Nel 1958, Giorgio Bassani ci ha regalato Gli occhiali d’oro, un romanzo breve ma di un’intensità e una finezza davvero notevoli. Immersi nell’atmosfera della Ferrara fascista, veniamo accompagnati in una storia che tocca le corde dell’emarginazione, del peso dell’ipocrisia nella società e della complessa ricerca della propria strada. I protagonisti sono due anime che condividono una profonda solitudine: il giovane narratore ebreo e il dottor Athos Fadigati, un medico molto stimato che, tuttavia, la comunità ferrarese metterà gradualmente ai margini a causa della sua omosessualità.
Il dottor Fadigati: tra apparenza e isolamento
Al centro della narrazione c’è il dottor Fadigati. È un uomo colto, ben visto negli ambienti borghesi della città. Ma la sua omosessualità, vissuta con discrezione, lo rende vulnerabile ai pregiudizi e alle maldicenze che serpeggiano. Tutto si complica quando Fadigati si lega sentimentalmente a un giovane piuttosto frivolo e opportunista: la sua reputazione, costruita con cura, inizia a sgretolarsi rapidamente. Il disprezzo e il ridicolo da parte dell’ambiente cittadino si fanno espliciti, spingendolo in una spirale di umiliazione e infine di rovina. La figura di Fadigati è trattata con profonda compassione umana, ma anche con lucida consapevolezza del meccanismo sociale che lo schiaccia.

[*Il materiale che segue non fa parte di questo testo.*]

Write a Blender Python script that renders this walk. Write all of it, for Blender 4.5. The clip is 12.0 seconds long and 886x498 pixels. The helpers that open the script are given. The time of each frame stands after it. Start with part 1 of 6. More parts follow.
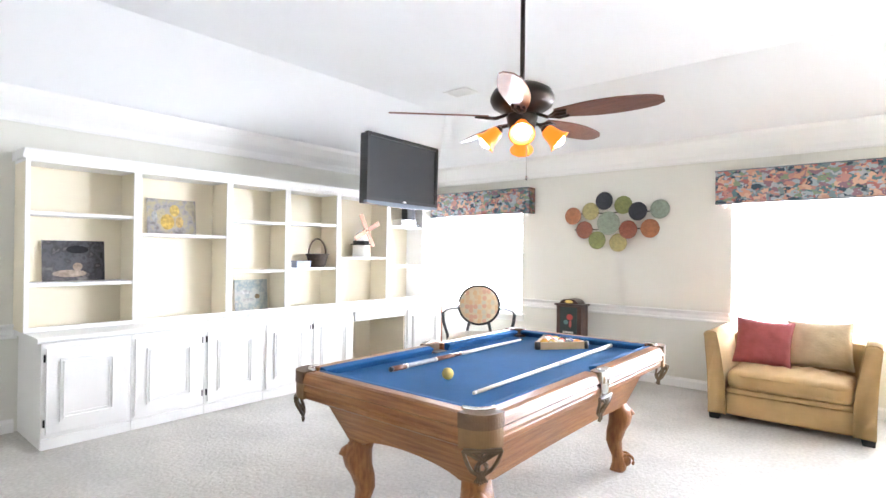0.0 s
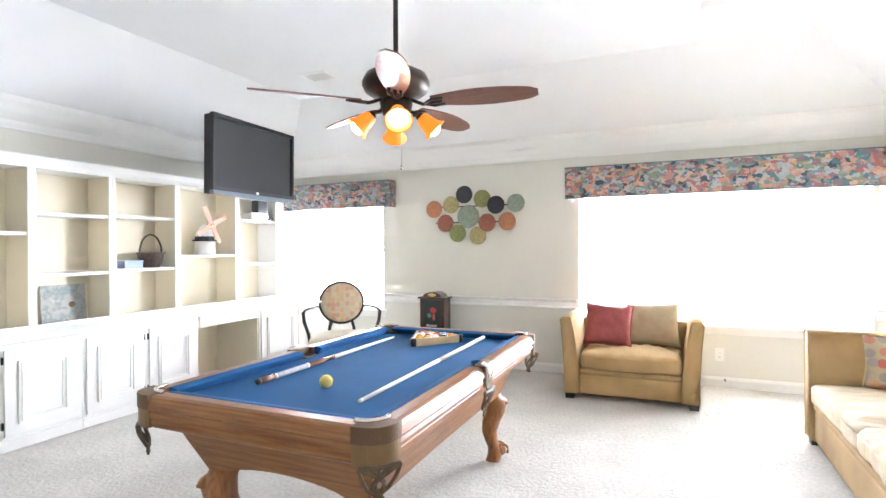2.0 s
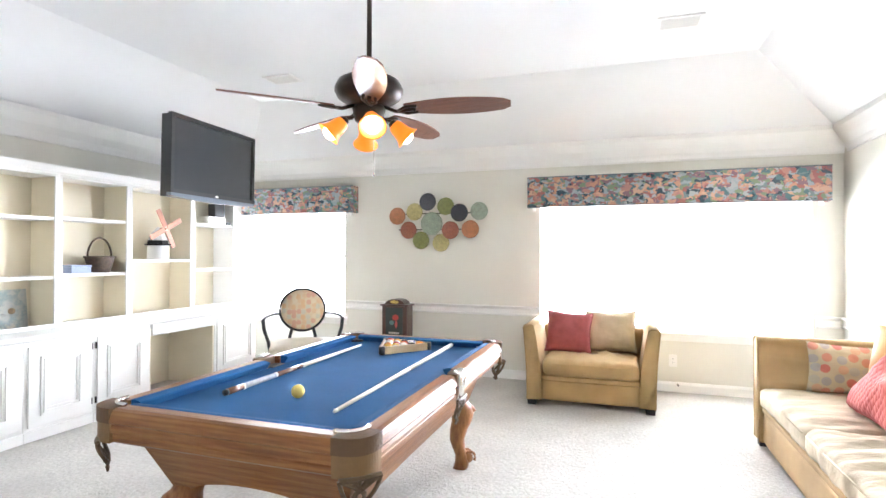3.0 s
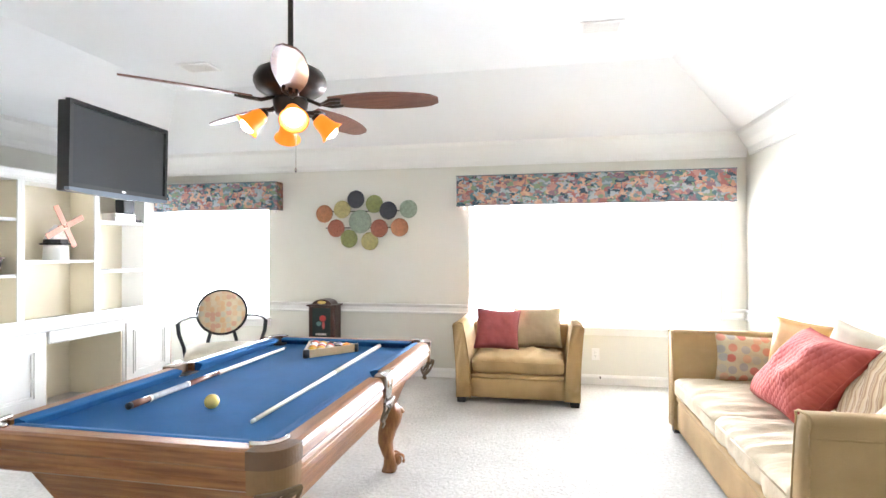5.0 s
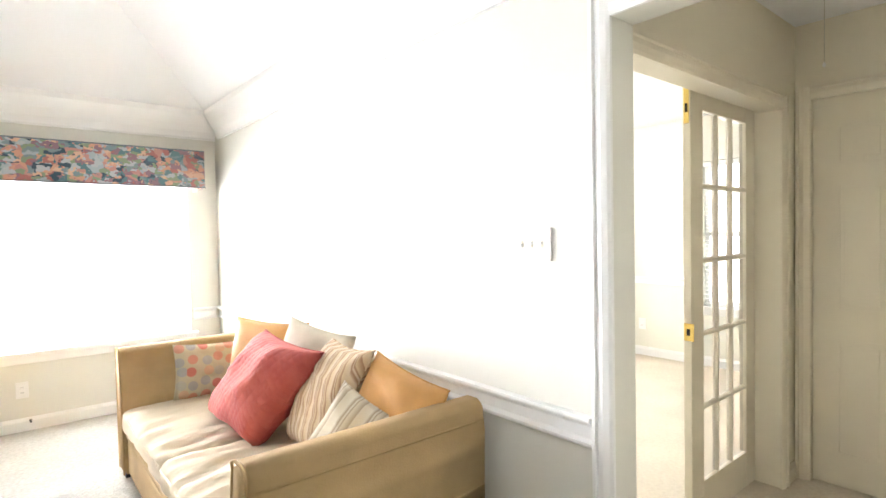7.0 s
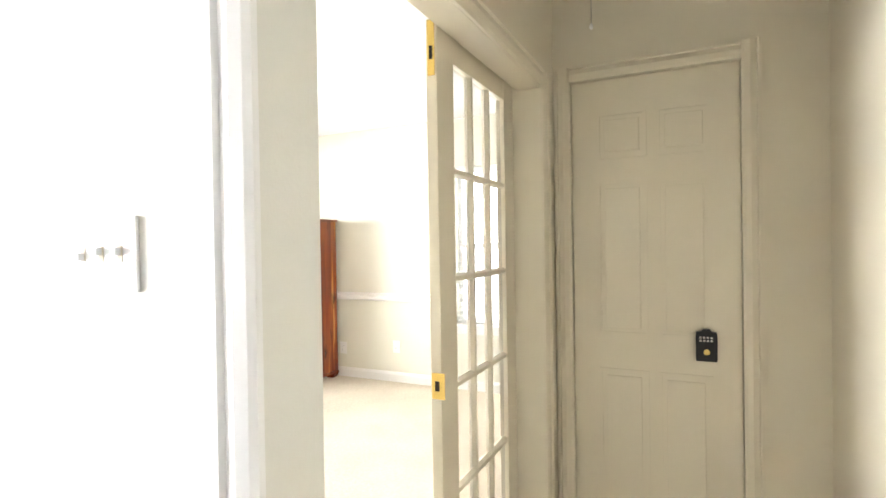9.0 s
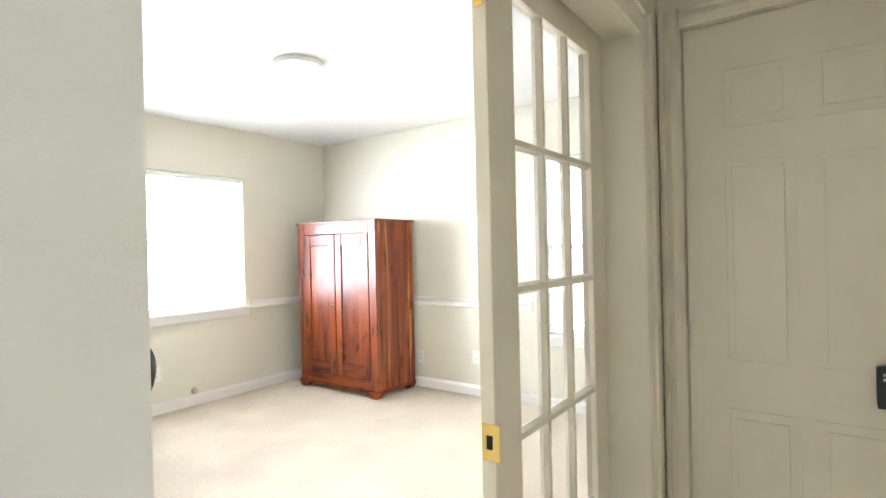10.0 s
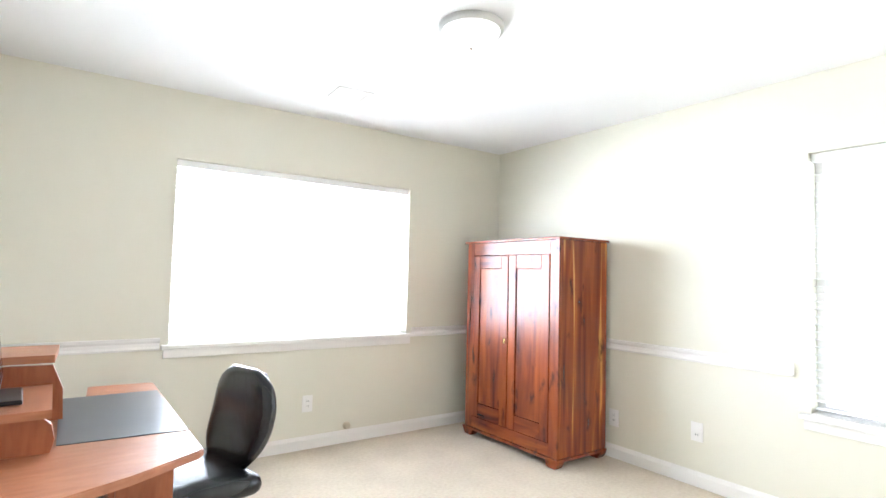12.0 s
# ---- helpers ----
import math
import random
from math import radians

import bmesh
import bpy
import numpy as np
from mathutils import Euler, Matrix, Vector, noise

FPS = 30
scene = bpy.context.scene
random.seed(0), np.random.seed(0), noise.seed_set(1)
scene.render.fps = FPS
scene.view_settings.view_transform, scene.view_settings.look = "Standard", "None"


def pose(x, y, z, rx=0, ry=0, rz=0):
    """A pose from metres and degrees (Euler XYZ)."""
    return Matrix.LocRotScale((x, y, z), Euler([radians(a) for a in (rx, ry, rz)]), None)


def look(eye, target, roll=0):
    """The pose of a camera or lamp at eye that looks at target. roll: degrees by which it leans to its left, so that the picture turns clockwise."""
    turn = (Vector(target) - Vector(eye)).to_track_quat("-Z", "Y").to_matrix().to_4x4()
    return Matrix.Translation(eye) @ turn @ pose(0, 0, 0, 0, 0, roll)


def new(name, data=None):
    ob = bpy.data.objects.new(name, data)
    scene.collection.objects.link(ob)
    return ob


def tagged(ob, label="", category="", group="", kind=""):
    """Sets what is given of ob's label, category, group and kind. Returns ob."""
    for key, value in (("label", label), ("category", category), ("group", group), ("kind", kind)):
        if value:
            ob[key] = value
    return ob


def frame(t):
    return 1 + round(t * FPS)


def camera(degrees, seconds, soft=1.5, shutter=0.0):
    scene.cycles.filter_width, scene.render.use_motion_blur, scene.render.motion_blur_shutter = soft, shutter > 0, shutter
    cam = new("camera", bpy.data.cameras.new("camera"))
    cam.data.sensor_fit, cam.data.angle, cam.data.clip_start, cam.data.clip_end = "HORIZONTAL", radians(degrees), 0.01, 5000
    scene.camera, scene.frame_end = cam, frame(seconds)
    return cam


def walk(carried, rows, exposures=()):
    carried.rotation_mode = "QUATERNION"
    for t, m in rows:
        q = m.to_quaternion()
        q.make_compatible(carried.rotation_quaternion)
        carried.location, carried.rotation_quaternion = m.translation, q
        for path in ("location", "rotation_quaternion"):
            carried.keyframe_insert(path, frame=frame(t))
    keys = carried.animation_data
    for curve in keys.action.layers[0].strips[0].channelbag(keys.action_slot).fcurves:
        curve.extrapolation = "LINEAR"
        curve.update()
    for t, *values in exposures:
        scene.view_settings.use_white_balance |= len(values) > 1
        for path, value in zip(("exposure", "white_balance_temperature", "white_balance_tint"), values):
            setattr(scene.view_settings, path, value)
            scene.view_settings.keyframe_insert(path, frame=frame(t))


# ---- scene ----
cam = camera(80.0, 12.0)
PATH = [
    (0, (1.759, 1.379, 1.32), (0.478, 2.914, 1.335), 0.6),
    (0.5, (1.701, 1.43, 1.294), (0.492, 3.024, 1.303), 0.1),
    (1, (1.65, 1.468, 1.3), (0.554, 3.141, 1.296), -0.4),
    (1.5, (1.598, 1.478, 1.31), (0.648, 3.238, 1.299), -0.6),
    (2, (1.535, 1.455, 1.315), (0.737, 3.289, 1.311), -0.4),
    (2.5, (1.49, 1.419, 1.327), (0.799, 3.295, 1.336), 0.0),
    (4.5, (1.39, 1.426, 1.3), (0.88, 3.36, 1.331), -0.0),
    (5, (1.457, 1.477, 1.327), (1.069, 3.439, 1.34), -0.1),
    (5.5, (1.553, 1.599, 1.351), (1.323, 3.586, 1.353), -0.3),
    (6, (1.592, 1.737, 1.342), (1.83, 3.723, 1.345), -0.3),
    (6.5, (1.63, 1.917, 1.375), (2.482, 3.726, 1.35), -0.5),
    (7, (1.872, 2.094, 1.382), (3.147, 3.633, 1.323), -1.1),
    (7.5, (2.056, 2.212, 1.377), (3.636, 3.436, 1.324), -1.1),
    (7.7, (2.103, 2.279, 1.379), (3.789, 3.353, 1.333), -1.6),
    (9.3, (2.981, 2.529, 1.341), (4.783, 3.395, 1.322), -0.9),
    (9.5, (3.075, 2.546, 1.341), (4.834, 3.498, 1.321), -1.1),
    (10, (3.269, 2.631, 1.335), (4.89, 3.802, 1.33), -1.3),
    (10.5, (3.428, 2.713, 1.333), (4.87, 4.099, 1.362), -0.4),
    (11, (3.708, 2.916, 1.331), (4.966, 4.469, 1.385), 0.5),
    (11.5, (3.905, 3.105, 1.336), (5.050, 4.745, 1.412), 1.0),
    (12, (3.904, 3.311, 1.306), (5.058, 4.942, 1.41), 1.4),
]
walk(cam, [(t, look(eye, target, roll)) for t, eye, target, roll in PATH],
     [(0.0, 1.22, 6180, 13), (0.5, 1.04, 6180, 13), (1.5, 1.06, 6180, 12), (4.5, 1.08, 6220, 11), (6.0, 0.95, 6400, 10), (6.5, 0.84, 6550, 10), (7.0, 0.93, 6600, 10), (7.7, 1.02, 6700, 10), (9.5, 1.10, 6480, 11), (10.0, 0.86, 6150, 10), (10.5, 0.62, 5930, 9), (11.2, 0.68, 5950, 11), (12.0, 0.74, 5930, 11)])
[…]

L’io narrante e la condizione ebraica
Parallelamente alla storia del medico, il romanzo segue la voce di un giovane studente ebreo, mai nominato esplicitamente, ma alter ego dello stesso Bassani. La sua vicenda personale è segnata dall’esclusione progressiva dovuta alle leggi razziali del 1938, che segnano l’inizio della persecuzione sistematica degli ebrei italiani. Se Fadigati viene espulso per la sua omosessualità, il narratore subisce lo stesso destino per la sua origine. Le due condizioni si rispecchiano l’una nell’altra, delineando una doppia marginalità che accomuna i due protagonisti.
Gli occhiali d’oro: misura, eleganza, profondità
Il tono riflessivo e misurato della narrazione accompagna lo scavo psicologico del protagonista, che osserva e registra la realtà con lucidità, ma anche con un senso crescente di estraneità. Ferrara, con i suoi portici, i caffè e le conversazioni di provincia, si rivela un microcosmo asfittico, incapace di accogliere chiunque non corrisponda a un modello prestabilito. Lo stile di Giorgio Bassani si contraddistingue per la sua eleganza classica, per la sobrietà formale e per l’intensa carica etica. Le frasi sono spesso ampie e articolate, ma sempre sorvegliate nella costruzione, mai ridondanti. L’autore evita ogni enfasi o denuncia esplicita: il dolore e l’ingiustizia emergono con forza proprio attraverso la sobrietà dello sguardo, che si affida al lettore perché tragga le sue conclusioni.
Gli occhiali d’oro: un ritratto dell’Italia fascista
Gli occhiali d’oro è anche un documento prezioso sull’Italia degli anni Trenta. Bassani descrive con precisione la normalità quotidiana che accompagna l’ascesa della discriminazione: la crescente indifferenza, il cinismo, il rifiuto di chi viene etichettato come altro. Le dinamiche di esclusione non sono mai gridate, ma insinuate nei gesti, nei silenzi, nelle conversazioni sussurrate nei bar. Questo rende ancora più inquietante il ritratto che emerge della società italiana pre-bellica. Il romanzo non si limita a raccontare la sofferenza dei singoli, ma mostra come l’intero corpo sociale sia coinvolto nel meccanismo della sopraffazione: chi partecipa attivamente, chi guarda altrove, chi tace per opportunismo o paura. In questo senso, l’opera è una riflessione lucida e severa sulla responsabilità collettiva.
Un’opera ancora attuale
A distanza di decenni, Gli occhiali d’oro conserva una straordinaria attualità, per la sua capacità di interrogare i rapporti tra individuo e società, tra identità personale e norme collettive. La marginalizzazione del diverso, l’ipocrisia morale, il conformismo sociale sono temi che attraversano la storia e che ancora oggi pongono interrogativi centrali. Il romanzo di Bassani è un invito alla consapevolezza, alla memoria come forma di resistenza e alla comprensione delle dinamiche di esclusione che possono annidarsi in ogni epoca. Con la sua prosa raffinata e con l’intensità dei suoi personaggi, resta un punto di riferimento fondamentale nella letteratura italiana del Novecento.